Even in Tarkovsky’s Solaris, the quest for truth, one’s love and one’s conscience constantly conflict with each other to open up new zones of ambiguity. The dialectics that must go on. And on. To quote the master, “Art would be useless if the world were perfect, as man wouldn’t look for harmony but would simply live in it. Art is born out of an ill-designed world.”

But then, the foundation of a great part of ‘me’ today rests on the ‘me’ who had discovered Rituparno Ghosh one Saturday afternoon. All by myself. For myself. The person who taught me to engage with disproportions of the world, the person who taught me to not remain rigid and static… to keep moving.

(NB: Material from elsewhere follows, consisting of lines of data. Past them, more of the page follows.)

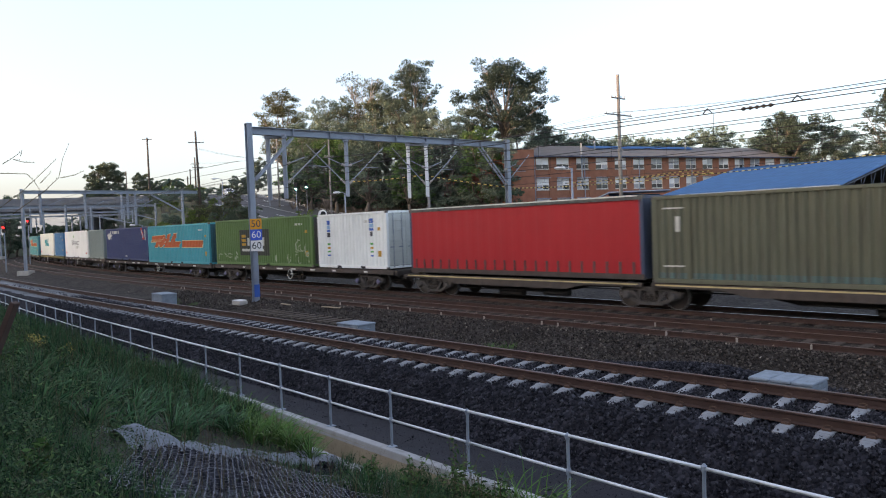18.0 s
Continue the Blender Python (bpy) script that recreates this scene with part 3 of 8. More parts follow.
def box_container(sigma, length, H, zdeck, skin, label, end="door", end_mat=None, style="steel", decals=(), roof=None, rail=None, group="freight containers of the train", extra=None, pitch=0.278, top_dirt=None):
    """A freight container: pressed walls, frame, corner castings, roof and doors."""
    c = thing("shipping_container", label, "container", group=group)
    L, yf = length, -1.215
    end_mat = end_mat or skin
    rail = rail or skin
    zb, zt = 0.16, H - 0.11
    if style == "flat":
        prof = [(-L / 2 + 0.02, 0.012), (L / 2 - 0.02, 0.012)]
    elif style == "curtain":
        prof = corrugation(L, 0.62, 0.014, 0.1)
    elif style == "panel":
        prof = corrugation(L, 0.46, 0.05, 0.1)
    elif style == "reefer":
        prof = corrugation(L, 0.3, 0.03, 0.12)
    else:
        prof = corrugation(L, pitch, 0.085 if roof else 0.066)
    for name, sy in (("side_wall", 1), ("side_wall", -1)):
        mb = MB()
        vs = [(x, sy * (yf + d), z) for x, d in prof for z in (zb, zt)]
        mb.add(vs, [(2 * i, 2 * i + 2, 2 * i + 3, 2 * i + 1) for i in range(len(prof) - 1)])
        part(name, mb, skin, c)
    part("floor", MB().box(-L / 2 + 0.05, L / 2 - 0.05, -1.17, 1.17, 0.1, 0.15), GRIME, c)
    post = MB().box(-0.075, 0.075, -0.075, 0.075, 0.1, H - 0.1, bev=0.012).mesh("corner_post", rail)
    er = MB().box(-0.05, 0.05, -1.1, 1.1, -0.06, 0.06, bev=0.01).mesh("end_rail", rail)
    for sx in (-1, 1):
        for sy in (-1, 1):
            part("corner_post", post, None, c).location = (sx * (L / 2 - 0.075), sy * 1.145, 0)
        for z in (H - 0.07, 0.09):
            part("end_rail", er, None, c).location = (sx * (L / 2 - 0.05), 0, z)
    for sy in (-1, 1):
        part("top_rail", MB().box(-L / 2 + 0.1, L / 2 - 0.1, sy * 1.2 - 0.03, sy * 1.2 + 0.03, H - 0.12, H - 0.02, bev=0.008), rail, c)
        lo = MB().box(-L / 2 + 0.1, L / 2 - 0.1, sy * 1.2 - 0.03, sy * 1.2 + 0.03, 0.015, 0.17, bev=0.008)
        part("bottom_rail", lo, rail, c)
    if L < 13 and style in ("steel", "reefer"):
        for x in (-1.04, 1.04):
            part("fork_pocket", MB().box(x - 0.18, x + 0.18, -1.236, -1.2, 0.02, 0.135), BLACK, c, "dark forklift pocket")
    cm = MB().box(-0.089, 0.089, -0.082, 0.082, 0, 0.118, bev=0.012).mesh("corner_casting", CASTING)
    xs = [L / 2 - 0.089] if L < 13 else [L / 2 - 0.089, 12.19 / 2 - 0.089]
    for x in xs:
        for sx in (-1, 1):
            for sy in (-1, 1):
                for z in (0.0, H - 0.118):
                    part("corner_casting", cm, None, c).location = (sx * x, sy * 1.142, z)
                if x < L / 2 - 0.5:
                    part("lifting_post", MB().box(sx * x - 0.07, sx * x + 0.07, sy * 1.19 - 0.037, sy * 1.19 + 0.035, 0.11, H - 0.11), rail, c)
    rf = MB()
    if roof == "peaked":
        nn = max(8, int(L / 1.22))
        pr = [(-1.2, H - 0.02), (-0.75, H + 0.16), (0.75, H + 0.16), (1.2, H - 0.02)]
        for i in range(nn):
            xa, xb = -L / 2 + 0.05 + i * (L - 0.1) / nn, -L / 2 + 0.05 + (i + 1) * (L - 0.1) / nn - 0.02
            vs = [(x, y, z) for x in (xa, xb) for y, z in pr]
            rf = MB().add(vs, [(0, 4, 5, 1), (1, 5, 6, 2), (2, 6, 7, 3), (0, 1, 2, 3), (7, 6, 5, 4)])
            rf.box(xb - 0.02, xb + 0.04, -0.75, 0.75, H + 0.14, H + 0.185)
            rf.beam((xb + 0.01, -1.2, H - 0.0), (xb + 0.01, -0.75, H + 0.175), 0.05, 0.03)
            for q in range(1, 4):
                xr = xa + (xb - xa) * q / 4
                rf.box(xr - 0.03, xr + 0.03, -0.76, 0.76, H + 0.15, H + 0.178)
                rf.beam((xr, -1.19, H + 0.0), (xr, -0.755, H + 0.168), 0.06, 0.028)
            part("roof_panel", rf, top_dirt or skin, c)
    else:
        rp = corrugation(L, 0.3, 0.02, 0.2)
        vs = [(x, y, H - 0.015 - d) for x, d in rp for y in (-1.17, 1.17)]
        rf.add(vs, [(2 * i, 2 * i + 2, 2 * i + 3, 2 * i + 1) for i in range(len(rp) - 1)])
        part("roof", rf, top_dirt or skin, c)
    # closed end behind, pressed wall
    for sx, kind in ((-1, "plain"), (1, end)):
        x = sx * (L / 2 - 0.03)
        if kind == "plain" or kind == "flat":
            ep = corrugation(2.3, 0.25 if kind == "plain" else 0.8, 0.04 if kind == "plain" else 0.008, 0.08)
            mb = MB()
            vs = [(x - sx * d, y, z) for y, d in ep for z in (0.15, H - 0.12)]
            mb.add(vs, [(2 * i, 2 * i + 2, 2 * i + 3, 2 * i + 1) for i in range(len(ep) - 1)])
            part("end_wall", mb, end_mat, c)
        elif kind == "door":
            for sy in (-1, 1):
                dr = MB()
                dr.box(x - 0.03, x + 0.005, min(0.01 * sy, 1.08 * sy), max(0.01 * sy, 1.08 * sy), 0.17, H - 0.14, bev=0.01)
                for z in np.linspace(0.4, H - 0.45, 5):
                    dr.box(x + 0.0, x + 0.028, sy * 0.55 - 0.44, sy * 0.55 + 0.44, z - 0.06, z + 0.1, bev=0.012)
                d = part("door", dr, end_mat, c, "ribbed steel door leaf")
                for y in (0.28, 0.82):
                    part("locking_bar", MB().tube([(x + 0.05, sy * y, 0.1), (x + 0.05, sy * y, H - 0.1)], 0.018, 8).box(x + 0.03, x + 0.07, sy * y - 0.2, sy * y + 0.03, 1.05, 1.1), GALV, d)
        elif kind == "reefer":
            reefer_unit(c, L, H)
    for name, polys, m, lab in decals:
        each = [[p] for p in polys] if name in ("emblem", "outline", "lettering", "panel", "rainbow_band", "label_block") else [polys]
        for i, group_of in enumerate(each):
            part(name, decal(group_of, prof, yf, {"outline": 0.002 + 0.0006 * i, "panel": 0.003, "emblem_stripe": 0.014, "graffiti": 0.014}.get(name, 0.007 + 0.0008 * i)), m, c, lab)
    if extra:
        extra(c, L, H)
    ride(c, sigma + L / 2, L * 0.3, zdeck)
    return c


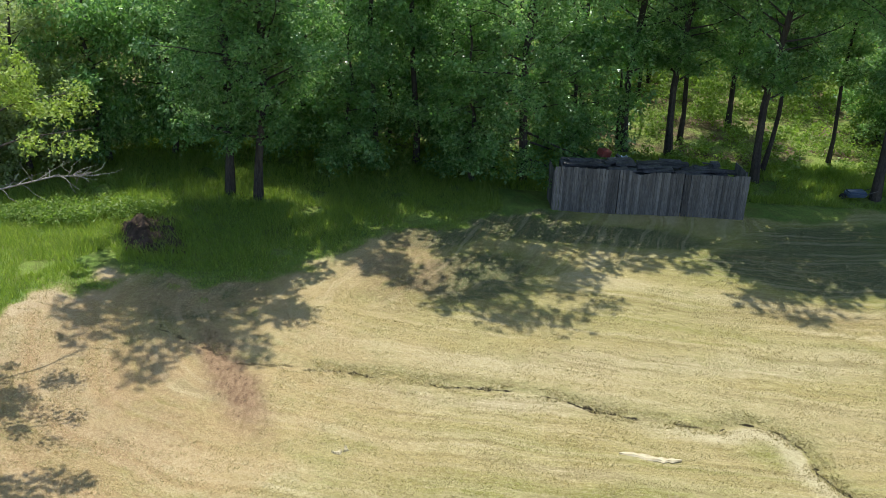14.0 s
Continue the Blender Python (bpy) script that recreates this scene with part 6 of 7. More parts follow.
part("red_cowling", boxed(-0.3, 0.3, -0.22, 0.22, 0, 0.36, bevel=0.06), varied("faded_red_paint", (0.2, 0.025, 0.018), (0.11, 0.03, 0.022), 5, 40, 0.6), heap, "faded red machine cowling", at=pose(-1.75, 0.55, 1.75, 10, 12, 30))
barrow = empty("wheelbarrow", Matrix.Translation((22.3, 68.8, ground_z(22.3, 68.8))), "blue wheelbarrow tipped beside a tree", "wheelbarrow")
b = bmesh.new()
box(b, -0.5, 0.5, -0.32, 0.32, 0.2, 0.5)
bmesh.ops.bevel(b, geom=b.edges[:], offset=0.08, segments=2, affect="EDGES")
part("tray", b, varied("dull_blue_paint", (0.03, 0.06, 0.12), (0.045, 0.07, 0.11), 4, 40, 0.6), barrow)
for s in (-0.25, 0.25):
    b = bmesh.new()
    tube(b, [(-0.6, s * 0.4, 0.15), (0.2, s, 0.3), (1.0, s, 0.55)], 0.02, 6)
    part("handle", b, OLD_WOOD, barrow)
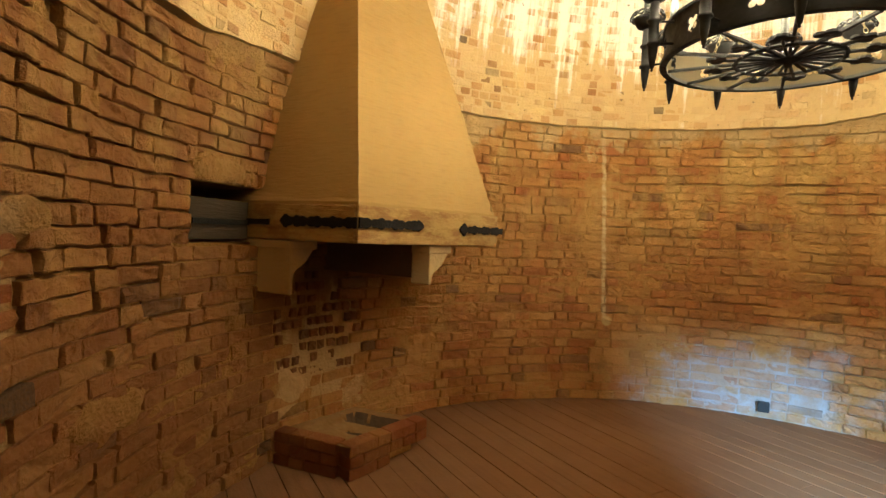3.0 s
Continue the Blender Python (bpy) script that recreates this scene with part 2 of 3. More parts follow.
def dome_material(name, mortar):
    net = Net(name)
    a, z = net.around()
    if mortar:
        base = net.mix(net.noise(5.0, 4.0), (0.52, 0.375, 0.180), (0.45, 0.305, 0.138))
        own = 0.01
    else:
        base = net.ramp(net.island, (0.0, (0.44, 0.295, 0.128)), (0.22, (0.50, 0.360, 0.170)), (0.40, (0.42, 0.262, 0.105)), (0.56, (0.40, 0.225, 0.078)),
                        (0.70, (0.35, 0.172, 0.055)), (0.80, (0.54, 0.400, 0.200)), (0.92, (0.29, 0.136, 0.046)), (0.980, (0.085, 0.058, 0.034)))
        own = net.math("MULTIPLY", net.math("SUBTRACT", net.math("FRACT", net.math("MULTIPLY", net.island, 37.0)), 0.5), 0.11)
    haze = net.step(net.noise(1.5, 6.0, 0.68), 0.36, 0.64)
    haze = net.math("MULTIPLY", haze, net.math("ADD", 0.50, net.math("MULTIPLY", own, 6.0), 0.0, True))
    base = net.mix(net.math("MULTIPLY", haze, net.step(z, 2.75, 4.2, 1.0, 0.70)), base, (0.56, 0.412, 0.182))
    # white lime that has run down from a ragged line
    runs = net.noise(1.0, 3.0, 0.55, where=net.wrapped(0.17, 0.22))
    streaks = net.noise(1.0, 4.0, 0.62, where=net.wrapped(0.42, 0.20))
    fine = net.noise(1.0, 4.0, 0.65, where=net.wrapped(1.5, 4.0))
    edge = net.noise(1.0, 5.0, 0.68, where=net.wrapped(0.14, 0.3))
    top = net.math("ADD", 4.02, net.math("MULTIPLY", edge, 1.0))
    right = net.step(net.math("ABSOLUTE", net.math("ADD", a, 4.0)), 10.0, 34.0, 0.035, 0.0)
    right = net.math("ADD", right, net.step(net.math("ABSOLUTE", net.math("SUBTRACT", a, 50.0)), 6.0, 42.0, 0.030, 0.0))
    low = net.step(z, 2.80, 3.8, -0.15, 0.06)
    amount = net.math("ADD", net.math("ADD", net.math("MULTIPLY", runs, 0.36), net.math("ADD", net.math("MULTIPLY", streaks, 0.56), net.math("MULTIPLY", fine, 0.26))), net.math("ADD", net.math("ADD", low, right), own))
    fade = net.step(net.math("SUBTRACT", z, net.math("ADD", top, net.math("MULTIPLY", own, 4.0))), -0.22, 0.10, 1.0, 0.0)
    left_end = net.step(net.math("ADD", a, net.math("MULTIPLY", edge, 14.0)), 114.0, 128.0, 1.0, 0.0)
    lime = net.math("MULTIPLY", net.math("MULTIPLY", net.step(amount, 0.545, 0.690), fade), left_end)
    base = net.mix(net.math("MULTIPLY", lime, 0.92), base, (0.81, 0.79, 0.68))
    slits = net.step(net.noise(1.0, 2.0, 0.6, where=net.wrapped(0.75, 20.0)), 0.68, 0.74)
    base = net.mix(net.math("MULTIPLY", slits, 0.75), base, (0.10, 0.068, 0.036))
    specks = net.step(net.noise(26.0, 3.0, 0.7), 0.66, 0.74)
    base = net.mix(net.math("MULTIPLY", specks, 0.5), base, (0.202, 0.126, 0.056))
    grain = net.noise(70.0, 5.0, 0.7)
    return net.done(base, 0.93, net.math("ADD", grain, net.math("MULTIPLY", net.noise(20.0, 4.0, 0.65), 1.3)), 0.011, spec=0.2)


M["dome_brick"] = dome_material("limewashed_brick", False)
M["dome_mortar"] = dome_material("limewash", True)

net = Net("hood_plaster")
brush = net.noise(30.0, 4.0, 0.6, stretch=(0.25, 0.25, 2.2))
col = net.mix(net.noise(1.8, 6.0, 0.62), (0.268, 0.166, 0.053), (0.305, 0.200, 0.070))
col = net.mix(net.step(brush, 0.45, 0.75, 0.0, 0.30), col, (0.194, 0.114, 0.035))
col = net.mix(net.step(net.noise(50.0, 3.0), 0.66, 0.74, 0.0, 0.3), col, (0.314, 0.228, 0.103))
M["plaster"] = net.done(col, 0.9, net.math("ADD", net.math("MULTIPLY", brush, 0.5), net.noise(5.0, 5.0, 0.6)), 0.006, spec=0.2)

net = Net("beam_plaster")
worn = net.step(net.noise(6.0, 5.0, 0.7, stretch=(1.0, 1.0, 2.5)), 0.42, 0.62)
col = net.mix(worn, (0.285, 0.185, 0.062), (0.205, 0.108, 0.033))
M["beam"] = net.done(col, 0.88, net.noise(28.0, 5.0, 0.6, stretch=(0.5, 0.5, 2.0)), 0.009, spec=0.2)

net = Net("corbel_stone")
col = net.mix(net.noise(6.0, 5.0, 0.65), (0.31, 0.205, 0.085), (0.37, 0.265, 0.122))
M["stone"] = net.done(col, 0.85, net.noise(40.0, 5.0), 0.006, spec=0.25)

# weathered oak toned nearly black: the niche's shade is put into the colour
net = Net("grey_oak")
M["grey_oak"] = net.done(net.mix(net.noise(12.0, 5.0, 0.65, stretch=(0.4, 0.4, 3.0)), (0.026, 0.018, 0.010), (0.046, 0.032, 0.018)), 0.85, net.noise(30.0, 4.0, stretch=(0.4, 0.4, 3.0)), 0.006, spec=0.2)

net = Net("wrought_iron")
M["iron"] = net.done(net.mix(net.noise(30.0, 4.0), (0.010, 0.010, 0.010), (0.022, 0.021, 0.019)), net.step(net.noise(18.0), 0.3, 0.7, 0.55, 0.8), net.noise(55.0, 3.0), 0.002, metal=0.1, spec=0.28)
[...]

And for this I go back to Stalker again. At one point, the stalker, the guide says, “When a man is just born, he is weak and flexible. When he dies, he is hard and insensitive. When a tree is growing, it’s tender and pliant. But when it’s dry and hard, it dies. Hardness and strength are death’s companions. Pliancy and weakness are expressions of the freshness of being. Because what has hardened will never win.”

The many journeys, the many possibilities towards what is known as truth. Only towards.

*Rituparno Ghosh has time and again clarified in interviews that ‘he’ is not a woman. He will never wear women’s clothes. He has extensively spoken about his gender fluidity. But English is a gendered language. Hence the use of the pronoun ‘hir’ respecting Ghosh’s gender politics. Ironically, Bengali has no gender pronouns. The same Bengal which still doesn’t know on what firmament to place the director.